Written task:
The entries below contain pictures. Retype everything except those pictures, exactly as given.

##############################

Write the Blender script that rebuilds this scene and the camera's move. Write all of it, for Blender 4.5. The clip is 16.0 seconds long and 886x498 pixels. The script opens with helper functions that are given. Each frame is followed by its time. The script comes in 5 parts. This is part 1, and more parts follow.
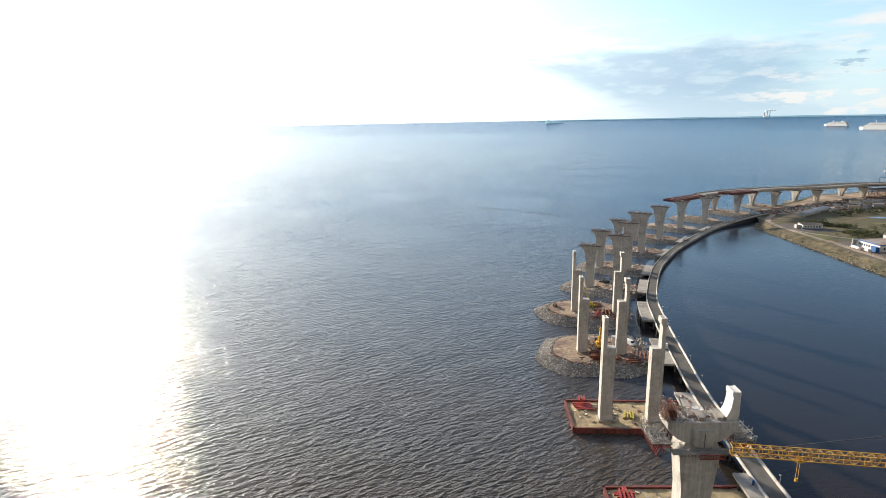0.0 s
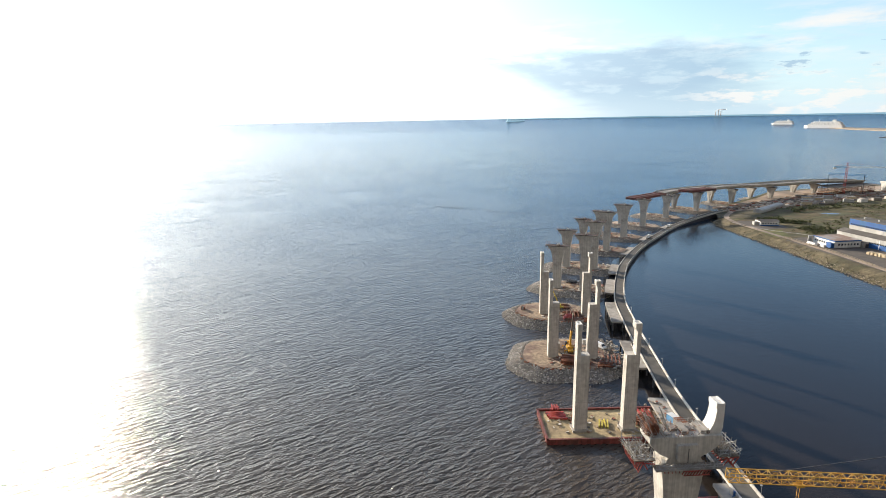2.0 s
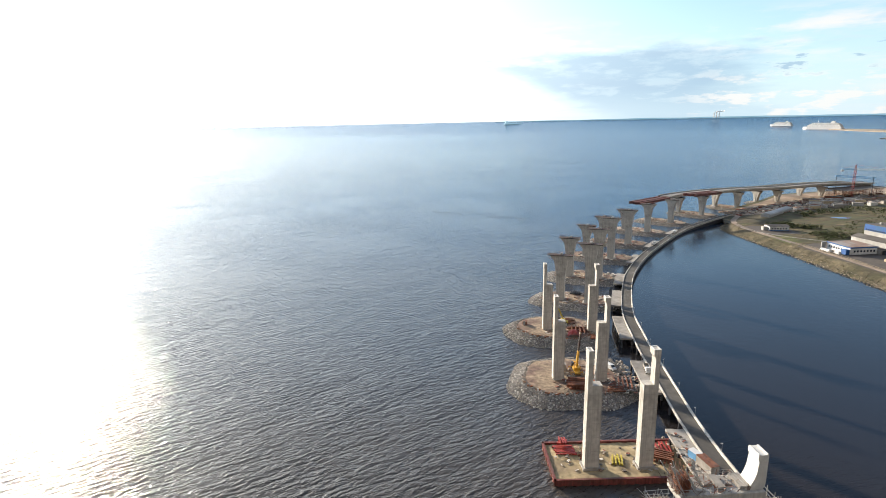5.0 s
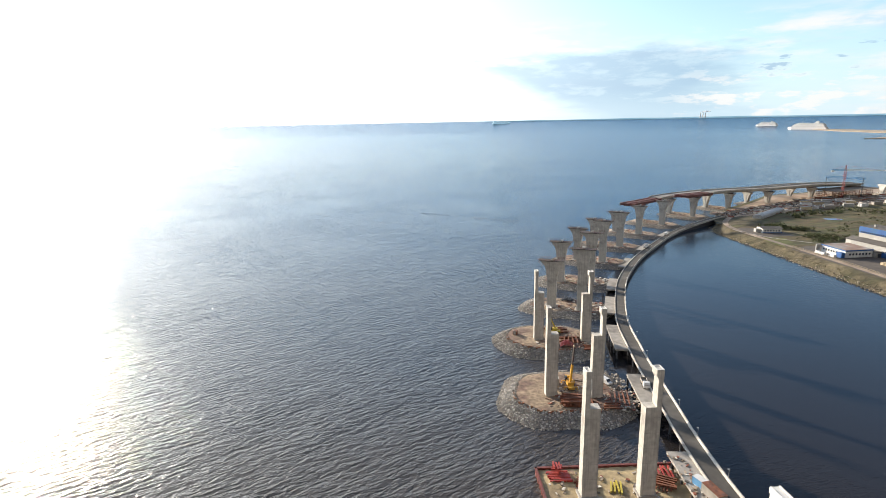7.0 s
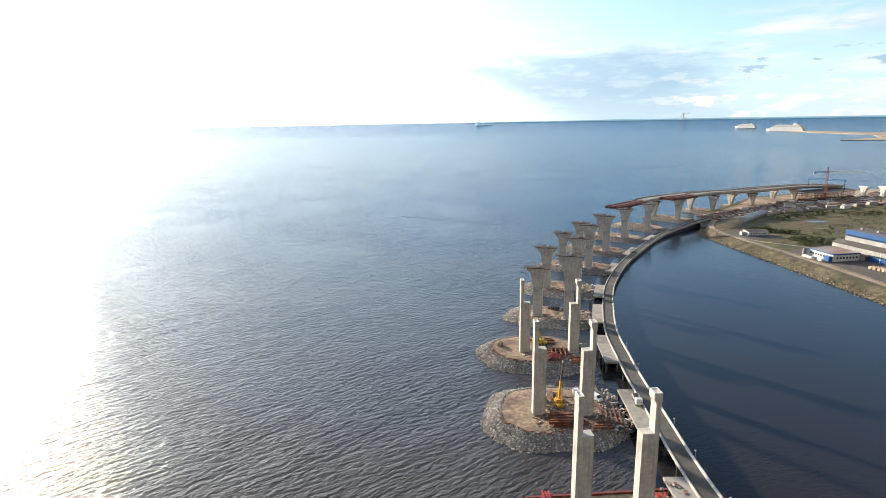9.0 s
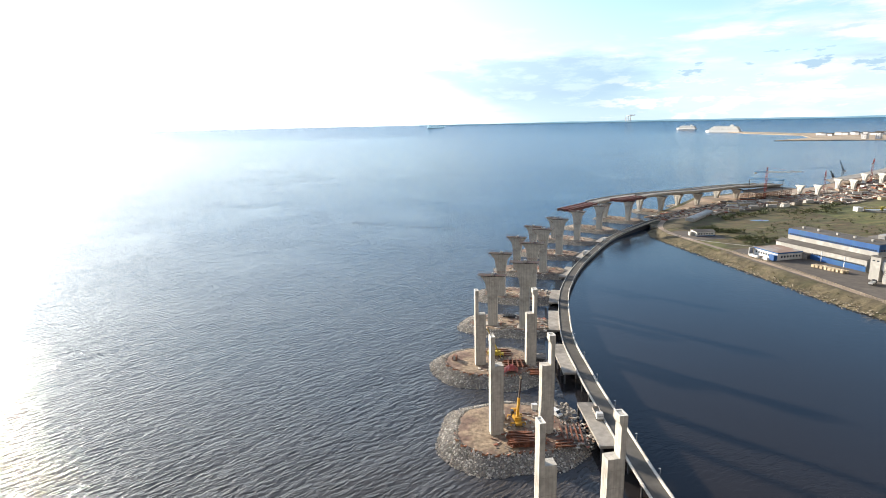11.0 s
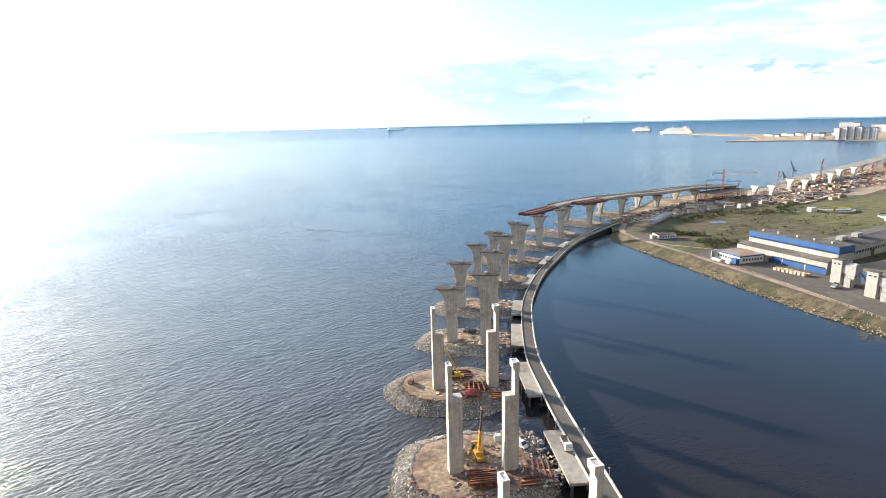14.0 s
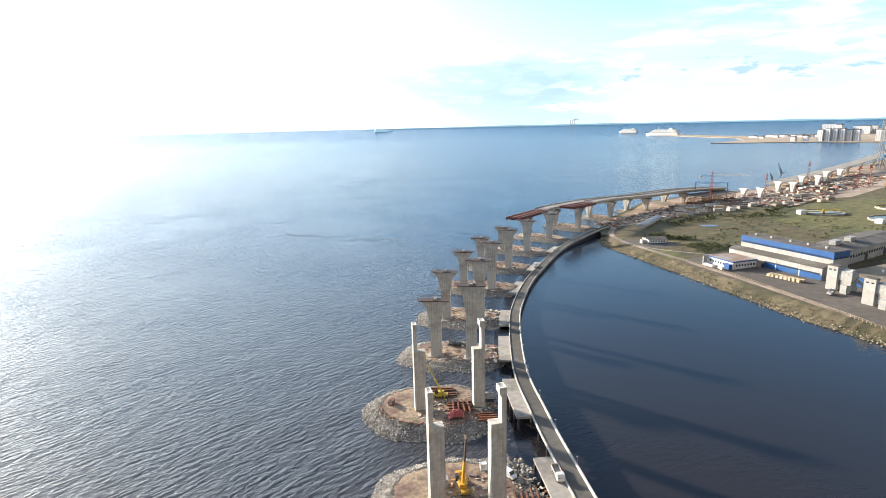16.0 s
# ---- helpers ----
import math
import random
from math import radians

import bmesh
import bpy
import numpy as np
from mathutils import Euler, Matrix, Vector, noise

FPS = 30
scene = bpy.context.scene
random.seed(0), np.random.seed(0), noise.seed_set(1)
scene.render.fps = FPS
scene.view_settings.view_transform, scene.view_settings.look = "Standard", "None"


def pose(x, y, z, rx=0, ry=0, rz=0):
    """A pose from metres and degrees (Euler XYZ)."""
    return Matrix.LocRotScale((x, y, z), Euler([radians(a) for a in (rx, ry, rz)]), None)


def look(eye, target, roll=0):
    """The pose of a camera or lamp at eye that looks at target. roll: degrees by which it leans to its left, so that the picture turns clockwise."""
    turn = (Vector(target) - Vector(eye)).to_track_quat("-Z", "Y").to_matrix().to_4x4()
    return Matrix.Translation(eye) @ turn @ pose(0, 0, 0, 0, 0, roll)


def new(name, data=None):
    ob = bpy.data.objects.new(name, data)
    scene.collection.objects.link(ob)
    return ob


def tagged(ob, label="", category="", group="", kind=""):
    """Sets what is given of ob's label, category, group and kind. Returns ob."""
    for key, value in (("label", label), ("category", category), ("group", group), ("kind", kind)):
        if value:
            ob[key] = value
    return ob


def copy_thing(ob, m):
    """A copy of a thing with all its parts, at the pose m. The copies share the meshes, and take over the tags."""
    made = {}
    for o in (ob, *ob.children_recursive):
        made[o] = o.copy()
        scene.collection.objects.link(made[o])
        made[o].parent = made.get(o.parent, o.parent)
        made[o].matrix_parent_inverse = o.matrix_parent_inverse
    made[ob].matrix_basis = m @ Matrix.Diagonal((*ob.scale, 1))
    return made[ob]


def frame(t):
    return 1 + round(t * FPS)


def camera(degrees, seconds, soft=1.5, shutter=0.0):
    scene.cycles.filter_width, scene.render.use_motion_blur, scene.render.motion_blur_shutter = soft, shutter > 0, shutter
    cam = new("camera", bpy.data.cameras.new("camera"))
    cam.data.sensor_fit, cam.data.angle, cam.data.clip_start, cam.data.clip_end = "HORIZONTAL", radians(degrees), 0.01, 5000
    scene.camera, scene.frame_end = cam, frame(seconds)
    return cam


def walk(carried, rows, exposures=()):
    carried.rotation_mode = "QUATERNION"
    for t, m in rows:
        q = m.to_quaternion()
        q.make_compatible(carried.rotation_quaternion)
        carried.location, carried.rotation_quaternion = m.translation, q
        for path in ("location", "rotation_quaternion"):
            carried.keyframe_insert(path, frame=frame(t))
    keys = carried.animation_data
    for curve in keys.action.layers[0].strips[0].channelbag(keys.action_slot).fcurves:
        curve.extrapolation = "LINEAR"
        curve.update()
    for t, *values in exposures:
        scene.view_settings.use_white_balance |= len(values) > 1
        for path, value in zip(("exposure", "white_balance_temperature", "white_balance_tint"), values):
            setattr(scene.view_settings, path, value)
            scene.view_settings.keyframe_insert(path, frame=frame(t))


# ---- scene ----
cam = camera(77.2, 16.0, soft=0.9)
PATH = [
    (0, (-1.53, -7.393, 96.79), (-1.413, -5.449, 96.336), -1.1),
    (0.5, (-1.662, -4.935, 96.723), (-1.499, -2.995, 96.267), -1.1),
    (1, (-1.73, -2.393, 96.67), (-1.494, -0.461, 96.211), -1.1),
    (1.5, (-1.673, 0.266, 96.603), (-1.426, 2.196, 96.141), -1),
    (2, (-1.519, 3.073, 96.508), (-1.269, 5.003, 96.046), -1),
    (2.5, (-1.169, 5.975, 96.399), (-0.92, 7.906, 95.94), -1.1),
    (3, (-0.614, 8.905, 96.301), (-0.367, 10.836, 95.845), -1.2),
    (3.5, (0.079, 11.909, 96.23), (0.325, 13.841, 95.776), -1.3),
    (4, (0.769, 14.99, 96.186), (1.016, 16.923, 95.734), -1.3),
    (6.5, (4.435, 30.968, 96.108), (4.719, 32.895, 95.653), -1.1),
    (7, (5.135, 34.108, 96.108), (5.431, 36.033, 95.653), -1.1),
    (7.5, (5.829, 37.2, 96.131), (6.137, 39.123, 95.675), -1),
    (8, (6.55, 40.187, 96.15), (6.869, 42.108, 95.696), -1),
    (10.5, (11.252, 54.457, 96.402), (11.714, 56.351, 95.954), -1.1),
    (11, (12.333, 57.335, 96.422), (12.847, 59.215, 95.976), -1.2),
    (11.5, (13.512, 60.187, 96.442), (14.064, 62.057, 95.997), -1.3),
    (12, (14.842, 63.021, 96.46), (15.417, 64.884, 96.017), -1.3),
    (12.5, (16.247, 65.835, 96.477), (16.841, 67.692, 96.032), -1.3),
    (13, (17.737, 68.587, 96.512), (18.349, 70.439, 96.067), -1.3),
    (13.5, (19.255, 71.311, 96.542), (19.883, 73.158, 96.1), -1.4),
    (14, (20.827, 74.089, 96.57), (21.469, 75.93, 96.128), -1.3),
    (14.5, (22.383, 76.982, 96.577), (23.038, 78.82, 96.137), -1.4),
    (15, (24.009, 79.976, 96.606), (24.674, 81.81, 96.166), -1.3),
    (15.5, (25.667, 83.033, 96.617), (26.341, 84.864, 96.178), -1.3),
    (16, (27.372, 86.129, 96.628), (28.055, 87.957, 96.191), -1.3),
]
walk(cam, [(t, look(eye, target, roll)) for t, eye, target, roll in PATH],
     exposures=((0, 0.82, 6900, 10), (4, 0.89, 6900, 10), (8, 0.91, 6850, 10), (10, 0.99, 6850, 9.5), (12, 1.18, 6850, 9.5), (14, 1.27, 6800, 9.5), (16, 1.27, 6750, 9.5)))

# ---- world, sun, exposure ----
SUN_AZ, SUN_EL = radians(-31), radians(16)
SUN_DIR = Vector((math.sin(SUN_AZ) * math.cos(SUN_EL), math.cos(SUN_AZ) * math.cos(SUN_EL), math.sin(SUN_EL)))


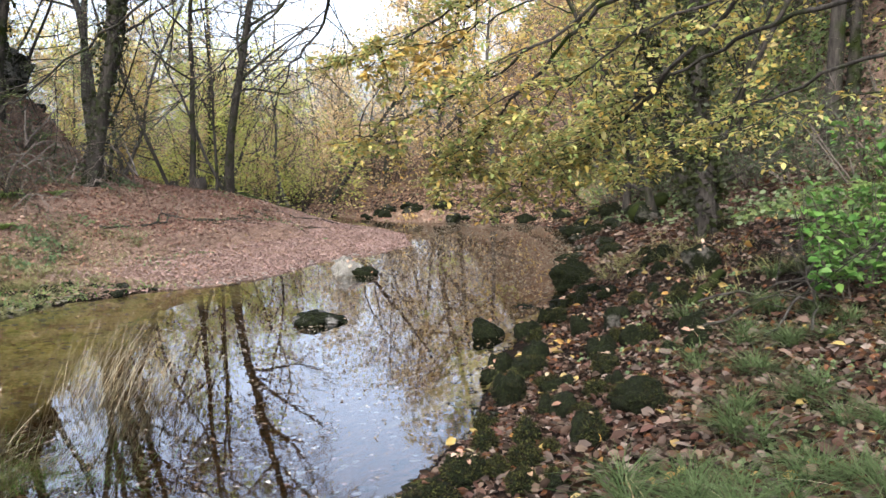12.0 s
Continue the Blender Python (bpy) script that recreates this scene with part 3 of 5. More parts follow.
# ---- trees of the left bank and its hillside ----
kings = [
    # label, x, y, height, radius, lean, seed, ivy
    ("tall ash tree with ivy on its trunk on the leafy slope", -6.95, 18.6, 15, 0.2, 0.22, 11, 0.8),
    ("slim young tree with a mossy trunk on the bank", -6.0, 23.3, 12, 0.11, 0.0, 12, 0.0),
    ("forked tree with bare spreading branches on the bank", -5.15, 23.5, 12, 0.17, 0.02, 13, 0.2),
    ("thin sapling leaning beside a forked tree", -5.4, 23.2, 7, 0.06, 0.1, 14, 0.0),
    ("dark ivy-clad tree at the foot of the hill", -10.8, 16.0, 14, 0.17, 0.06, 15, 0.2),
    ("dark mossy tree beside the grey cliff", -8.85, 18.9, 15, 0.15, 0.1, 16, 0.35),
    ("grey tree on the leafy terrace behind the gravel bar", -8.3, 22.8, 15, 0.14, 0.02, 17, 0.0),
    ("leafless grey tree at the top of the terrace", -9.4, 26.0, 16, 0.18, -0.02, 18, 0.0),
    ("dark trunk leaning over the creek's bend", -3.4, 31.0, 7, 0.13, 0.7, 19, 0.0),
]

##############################

Written solution:
Write the Blender script that rebuilds this scene and the camera's move. Write all of it, for Blender 4.5. The clip is 16.0 seconds long and 886x498 pixels. The script opens with helper functions that are given. Each frame is followed by its time. The script comes in 5 parts. This is part 1, and more parts follow.
0.0 s
2.0 s
5.0 s
7.0 s
9.0 s
11.0 s
14.0 s
16.0 s
# ---- helpers ----
import math
import random
from math import radians

import bmesh
import bpy
import numpy as np
from mathutils import Euler, Matrix, Vector, noise

FPS = 30
scene = bpy.context.scene
random.seed(0), np.random.seed(0), noise.seed_set(1)
scene.render.fps = FPS
scene.view_settings.view_transform, scene.view_settings.look = "Standard", "None"


def pose(x, y, z, rx=0, ry=0, rz=0):
    """A pose from metres and degrees (Euler XYZ)."""
    return Matrix.LocRotScale((x, y, z), Euler([radians(a) for a in (rx, ry, rz)]), None)


def look(eye, target, roll=0):
    """The pose of a camera or lamp at eye that looks at target. roll: degrees by which it leans to its left, so that the picture turns clockwise."""
    turn = (Vector(target) - Vector(eye)).to_track_quat("-Z", "Y").to_matrix().to_4x4()
    return Matrix.Translation(eye) @ turn @ pose(0, 0, 0, 0, 0, roll)


def new(name, data=None):
    ob = bpy.data.objects.new(name, data)
    scene.collection.objects.link(ob)
    return ob


def tagged(ob, label="", category="", group="", kind=""):
    """Sets what is given of ob's label, category, group and kind. Returns ob."""
    for key, value in (("label", label), ("category", category), ("group", group), ("kind", kind)):
        if value:
            ob[key] = value
    return ob


def copy_thing(ob, m):
    """A copy of a thing with all its parts, at the pose m. The copies share the meshes, and take over the tags."""
    made = {}
    for o in (ob, *ob.children_recursive):
        made[o] = o.copy()
        scene.collection.objects.link(made[o])
        made[o].parent = made.get(o.parent, o.parent)
        made[o].matrix_parent_inverse = o.matrix_parent_inverse
    made[ob].matrix_basis = m @ Matrix.Diagonal((*ob.scale, 1))
    return made[ob]


def frame(t):
    return 1 + round(t * FPS)


def camera(degrees, seconds, soft=1.5, shutter=0.0):
    scene.cycles.filter_width, scene.render.use_motion_blur, scene.render.motion_blur_shutter = soft, shutter > 0, shutter
    cam = new("camera", bpy.data.cameras.new("camera"))
    cam.data.sensor_fit, cam.data.angle, cam.data.clip_start, cam.data.clip_end = "HORIZONTAL", radians(degrees), 0.01, 5000
    scene.camera, scene.frame_end = cam, frame(seconds)
    return cam


def walk(carried, rows, exposures=()):
    carried.rotation_mode = "QUATERNION"
    for t, m in rows:
        q = m.to_quaternion()
        q.make_compatible(carried.rotation_quaternion)
        carried.location, carried.rotation_quaternion = m.translation, q
        for path in ("location", "rotation_quaternion"):
            carried.keyframe_insert(path, frame=frame(t))
    keys = carried.animation_data
    for curve in keys.action.layers[0].strips[0].channelbag(keys.action_slot).fcurves:
        curve.extrapolation = "LINEAR"
        curve.update()
    for t, *values in exposures:
        scene.view_settings.use_white_balance |= len(values) > 1
        for path, value in zip(("exposure", "white_balance_temperature", "white_balance_tint"), values):
            setattr(scene.view_settings, path, value)
            scene.view_settings.keyframe_insert(path, frame=frame(t))


# ---- scene ----
cam = camera(77.2, 16.0, soft=0.9)
PATH = [
    (0, (-1.53, -7.393, 96.79), (-1.413, -5.449, 96.336), -1.1),
    (0.5, (-1.662, -4.935, 96.723), (-1.499, -2.995, 96.267), -1.1),
    (1, (-1.73, -2.393, 96.67), (-1.494, -0.461, 96.211), -1.1),
    (1.5, (-1.673, 0.266, 96.603), (-1.426, 2.196, 96.141), -1),
    (2, (-1.519, 3.073, 96.508), (-1.269, 5.003, 96.046), -1),
    (2.5, (-1.169, 5.975, 96.399), (-0.92, 7.906, 95.94), -1.1),
    (3, (-0.614, 8.905, 96.301), (-0.367, 10.836, 95.845), -1.2),
    (3.5, (0.079, 11.909, 96.23), (0.325, 13.841, 95.776), -1.3),
    (4, (0.769, 14.99, 96.186), (1.016, 16.923, 95.734), -1.3),
    (6.5, (4.435, 30.968, 96.108), (4.719, 32.895, 95.653), -1.1),
    (7, (5.135, 34.108, 96.108), (5.431, 36.033, 95.653), -1.1),
    (7.5, (5.829, 37.2, 96.131), (6.137, 39.123, 95.675), -1),
    (8, (6.55, 40.187, 96.15), (6.869, 42.108, 95.696), -1),
    (10.5, (11.252, 54.457, 96.402), (11.714, 56.351, 95.954), -1.1),
    (11, (12.333, 57.335, 96.422), (12.847, 59.215, 95.976), -1.2),
    (11.5, (13.512, 60.187, 96.442), (14.064, 62.057, 95.997), -1.3),
    (12, (14.842, 63.021, 96.46), (15.417, 64.884, 96.017), -1.3),
    (12.5, (16.247, 65.835, 96.477), (16.841, 67.692, 96.032), -1.3),
    (13, (17.737, 68.587, 96.512), (18.349, 70.439, 96.067), -1.3),
    (13.5, (19.255, 71.311, 96.542), (19.883, 73.158, 96.1), -1.4),
    (14, (20.827, 74.089, 96.57), (21.469, 75.93, 96.128), -1.3),
    (14.5, (22.383, 76.982, 96.577), (23.038, 78.82, 96.137), -1.4),
    (15, (24.009, 79.976, 96.606), (24.674, 81.81, 96.166), -1.3),
    (15.5, (25.667, 83.033, 96.617), (26.341, 84.864, 96.178), -1.3),
    (16, (27.372, 86.129, 96.628), (28.055, 87.957, 96.191), -1.3),
]
walk(cam, [(t, look(eye, target, roll)) for t, eye, target, roll in PATH],
     exposures=((0, 0.82, 6900, 10), (4, 0.89, 6900, 10), (8, 0.91, 6850, 10), (10, 0.99, 6850, 9.5), (12, 1.18, 6850, 9.5), (14, 1.27, 6800, 9.5), (16, 1.27, 6750, 9.5)))

# ---- world, sun, exposure ----
SUN_AZ, SUN_EL = radians(-31), radians(16)
SUN_DIR = Vector((math.sin(SUN_AZ) * math.cos(SUN_EL), math.cos(SUN_AZ) * math.cos(SUN_EL), math.sin(SUN_EL)))


12.0 s
Continue the Blender Python (bpy) script that recreates this scene with part 3 of 5. More parts follow.
# ---- trees of the left bank and its hillside ----
kings = [
    # label, x, y, height, radius, lean, seed, ivy
    ("tall ash tree with ivy on its trunk on the leafy slope", -6.95, 18.6, 15, 0.2, 0.22, 11, 0.8),
    ("slim young tree with a mossy trunk on the bank", -6.0, 23.3, 12, 0.11, 0.0, 12, 0.0),
    ("forked tree with bare spreading branches on the bank", -5.15, 23.5, 12, 0.17, 0.02, 13, 0.2),
    ("thin sapling leaning beside a forked tree", -5.4, 23.2, 7, 0.06, 0.1, 14, 0.0),
    ("dark ivy-clad tree at the foot of the hill", -10.8, 16.0, 14, 0.17, 0.06, 15, 0.2),
    ("dark mossy tree beside the grey cliff", -8.85, 18.9, 15, 0.15, 0.1, 16, 0.35),
    ("grey tree on the leafy terrace behind the gravel bar", -8.3, 22.8, 15, 0.14, 0.02, 17, 0.0),
    ("leafless grey tree at the top of the terrace", -9.4, 26.0, 16, 0.18, -0.02, 18, 0.0),
    ("dark trunk leaning over the creek's bend", -3.4, 31.0, 7, 0.13, 0.7, 19, 0.0),
]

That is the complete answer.